Algumas semanas atrás assisti a um filme sobre a vida de Leon Tolstói, chamado A última estação. Uma obra muito boa que conta a história dos últimos anos da vida do autor russo de Guerra e Paz e outros clássicos da literatura do século XIX e início do XX. Conta muito mais que o autor e suas obras, fala do seu envolvimento com uma nova doutrina que surgiu em torno de suas idéias e passou a ser denominado de Movimento tolstoiano. Mas esse post não quer discutir o filme em si, mas a discussão gerada por ele.

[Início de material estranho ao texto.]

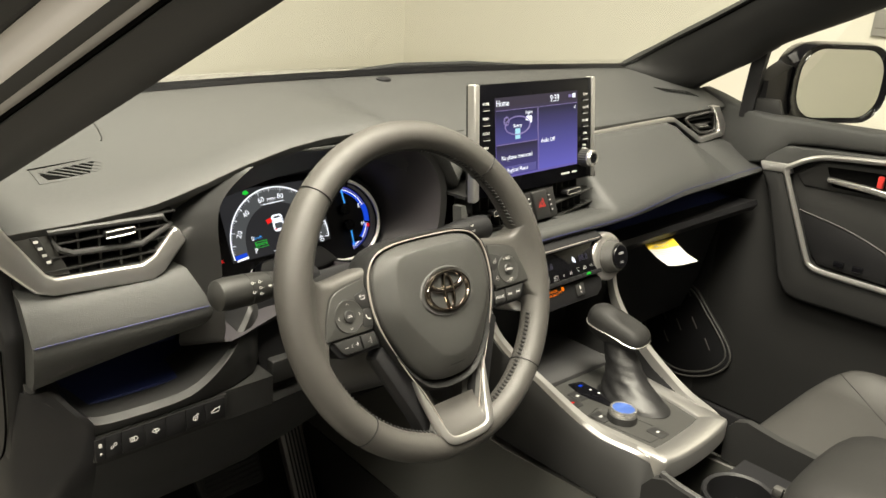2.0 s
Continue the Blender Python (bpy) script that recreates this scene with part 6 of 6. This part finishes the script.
part("lock_lever", bevelled(box((0.070, 0.981, 0.024), (0.020, 0.022, 0.010), DF), 0.003), M_KNOB, door)
part("lock_mark", bevelled(box((0.050, 0.979, 0.024), (0.010, 0.022, 0.009), DF), 0.002), M_RED, door, "red lock mark")
part("pull_pocket", bevelled(prism([(-0.088, 0.892), (0.000, 0.876), (0.070, 0.854), (0.130, 0.824), (0.182, 0.790), (-0.028, 0.796), (-0.044, 0.806)], DF, 0.017, 0.0), 0.003), M_DARK, door, "dark pull pocket of the door")
part("pocket_crease", tube([DF @ Vector((p.x, p.y, 0.0165)) for p in spline([(-0.090, 0.893, 0), (0.0, 0.877, 0), (0.070, 0.855, 0), (0.130, 0.825, 0), (0.186, 0.788, 0)], 5)], 0.0020, 6), M_DOORSOFT, door)
for u in (0.010, 0.045):
    part("window_switch", bevelled(box((u, 0.806, 0.020), (0.020, 0.012, 0.008), DF), 0.002), M_GLOSS, door)
arm_rows = []
for u, w in ((0.125, 0.002), (0.17, 0.014), (0.23, 0.024), (0.31, 0.027), (0.37, 0.024), (0.402, 0.008)):
    arm_rows.append([DF @ Vector((u, z, hh)) for z, hh in ((0.845, 0.010), (0.832, 0.013 + w * 0.25), (0.815, 0.014 + w * 0.7), (0.802, 0.016 + w), (0.790, 0.018 + w), (0.784, 0.012 + w), (0.782, 0.004))])
part("armrest", loft(arm_rows, True, True), M_SEATSIDE, door, "padded door armrest", angle=60)
SPK = [(-0.402, 0.635), (-0.345, 0.668), (-0.285, 0.662), (-0.240, 0.620), (-0.170, 0.535), (-0.200, 0.475), (-0.280, 0.440), (-0.350, 0.455), (-0.396, 0.510)]
spk3 = spline([(u, v, 0) for u, v in SPK], 5, True)
part("speaker_grille", bevelled(prism([(p.x, p.y) for p in spk3], DF, 0.010, -0.01), 0.004), M_DARK, door, "black speaker grille")
for f in (1.0, 0.90):
    part("speaker_ridge", tube([DF @ Vector((-0.290 + (p.x + 0.290) * f, 0.555 + (p.y - 0.555) * f, 0.0105)) for p in spk3], 0.0022, 6, True), M_KNOB, door)
for u, v in ((-0.367, 0.621), (-0.317, 0.633), (-0.293, 0.648), (-0.303, 0.560), (-0.266, 0.578), (-0.227, 0.539), (-0.345, 0.575), (-0.330, 0.520)):
    part("speaker_slot", bevelled(prism([(u - 0.009, v + 0.011), (u - 0.0065, v + 0.012), (u + 0.009, v - 0.011), (u + 0.0065, v - 0.012)], DF, 0.0125, 0.006), 0.0004), M_KNOB, door)
part("door_pocket", bevelled(prism([(-0.02, 0.40), (0.36, 0.40), (0.37, 0.52), (0.02, 0.54)], DF, 0.035, 0.0), 0.012, 3), M_PLASTIC, door)
gw = part("side_window", loft([[(1.09, 0.20, 1.05), (1.09, -0.62, 1.04)], [(1.00, -0.10, 1.50), (0.99, -0.62, 1.53)]]), M_GLASS, door, "clear side window")
gw.visible_shadow = False
part("quarter_frame", loft([[(x, y + f, z) for x, y in ((1.058, 0.222), (1.056, 0.234), (1.058, 0.250), (1.085, 0.262), (1.085, 0.228))] for z, f in ((1.05, 0.002), (1.10, 0.0), (1.15, -0.004), (1.20, -0.010))], True, True), M_DARK, door, "black quarter window bar")
part("corner_patch", bevelled(prism([(-0.228, 1.060), (-0.226, 1.091), (-0.180, 1.093), (-0.165, 1.060)], DF, -0.006, -0.02), 0.003), M_PLASTIC, door, "dark plastic patch at the mirror's foot")

# ---- door mirror ----
mir = thing("door_mirror", "black door mirror with glass outside the passenger window", "mirror")
MM = basis((1.285, 0.150, 1.117), (0.90, -0.42, 0), (0, 0, 1))
mo = rrect(0.262, 0.168, 0.066, 7)
mi_ = [(u * 0.85 + 0.005, v * 0.86) for u, v in mo]
rows = [[MM @ Vector((u * f, v * f, h)) for u, v in mo] for h, f in ((0.0, 0.96), (0.004, 0.985), (-0.02, 1.03), (-0.06, 0.96), (-0.095, 0.6))]
rows.insert(0, [MM @ Vector((u, v, -0.006)) for u, v in mi_])
part("housing", loft(rows, True, True), M_GLOSS, mir, "glossy black mirror housing")
part("mirror_glass", prism(mi_, MM, -0.004, -0.0055), mat("mirror_silver", (0.80, 0.82, 0.80), 0.02, metal=1.0, vary=0), mir, "mirror glass")
part("foot", bevelled(loft([[(1.086, y, z) for y, z in ((0.215, 1.052), (0.250, 1.052), (0.250, 1.125), (0.215, 1.125))], [(1.16, y, z) for y, z in ((0.208, 1.050), (0.250, 1.050), (0.250, 1.150), (0.208, 1.150))], [(1.25, y, z) for y, z in ((0.204, 1.050), (0.250, 1.050), (0.250, 1.175), (0.204, 1.175))]], True, True), 0.008, 3), M_DARK, mir, "glossy black mirror arm")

Após o termino da sessão, no caminho de casa, minha amiga perguntou-me se poderia existir realmente um AMOR VERDADEIRO, como demonstrado no filme. Respondi com toda sinceridade que SIM, porém fiz algumas ressalvas. Esse amor pode existir se, e somente se, não for visto nem sentido através de LENTES e FILTROS. Trocando em miúdos, ele pode existir desde que seja realmente SINCERO.
Essa discussão levou todo o caminho de volta pra casa, e durante esse tempo tentei explicar que, na maioria das vezes, vemos na outra pessoa o que desejamos que ela fosse, e não o que realmente ela é. Nós a vemos através de uma lente que como nossos óculos, só servem para nós mesmos. O problema é que, como nossos óculos só servem para nós, as impressões que temos do outro só servem para nós e, nem sempre, se encaixam na realidade. Talvez por um pequeno período isso não seja obstáculo, mas com o tempo passa a ser e, ou as lentes caem ou algum tipo de ruptura acontece.
Já chegando próximo de casa, terminei de responder à pergunta dizendo que esse amor verdadeiro poderia e pode existir se enxergarmos o que há de verdadeiro no outro, se entendermos o outro como ele é, e não como desejamos que ele fosse. Devemos olhá-lo sem nenhuma lente, sem nenhum filtro. E isso não se resume somente a relacionamentos amorosos, mas a todo tipo de relacionamento que temos em sociedade. Relações entre familiares, de trabalho e de amizade também devem ser vistas sem o uso de lentes, o que normalmente não ocorre.
Em casa, pensei um pouco mais sobre essas últimas palavras do parágrafo anterior e pude perceber realmente que muitos relacionamentos, amizades, trabalhos e ofertas de emprego não dão certo porque, na maioria das vezes, esperamos mais do que eles podem nos dar. Porque, na verdade, os vemos através de lentes que nós mesmos colocamos e que muitas vezes podem distorcer a realidade. Essas lentes ou filtros caracterizam-se, muitas vezes, por vultuosas ofertas de dinheiro, no caso de trabalhos ou empregos; ou, nos relacionamentos amorosos, por "belezas" supostamente belas (no puro termo platônico) que são percebidas numa única noite; ou ainda, nas amizades esses filtros e lentes caem quando a cerveja acaba, ou quando alguém interfere nos desejos sexuais ou alcoólicos do outro.
Quantas vezes não escutamos: "Não era o que eu pensava", "Agora eu vi do que ele é capaz", "Não imaginava que ela podia fazer isso" entre tantas outras palavras de decepção e de arrependimento. Tudo isso acontece, pois nós vemos o mundo, somente, com os nossos olhos, ou com as lentes que colocamos em frente deles, e nos recusamos a enxergar a realidade. A VERDADE está visível pra quem quer ver. Nós por comodidade, geralmente buscamos deturpá-la através de lentes. Só pra citar um exemplo prático, tente usar óculos com lentes de graus elevados. No fundo, conhecemos a verdade sobre a pessoa com quem queremos iniciar um relacionamento, sobre a pessoa que queremos transformá-la em amiga, sobre aquela empresa que oferece um salário enorme, mas propositadamente, ou não, deturpamos essa verdade em detrimento de uma ilusão criada por nós mesmos.
Voltando ao início para terminar. O Amor Verdadeiro pode existir, se entendermos que o OUTRO é diferente de nós e que ele não precisa, necessariamente, ser o que pensamos dele. As pessoas não mudam, elas entendem as diferenças umas das outras. Como disse em outro texto, as pessoas podem ser o contrário de tudo aquilo que pensamos dela, cabe, portanto, a nós entendermos isso e ver se não estamos enxergando o mundo através de lentes, postas por nós mesmos ou por outros.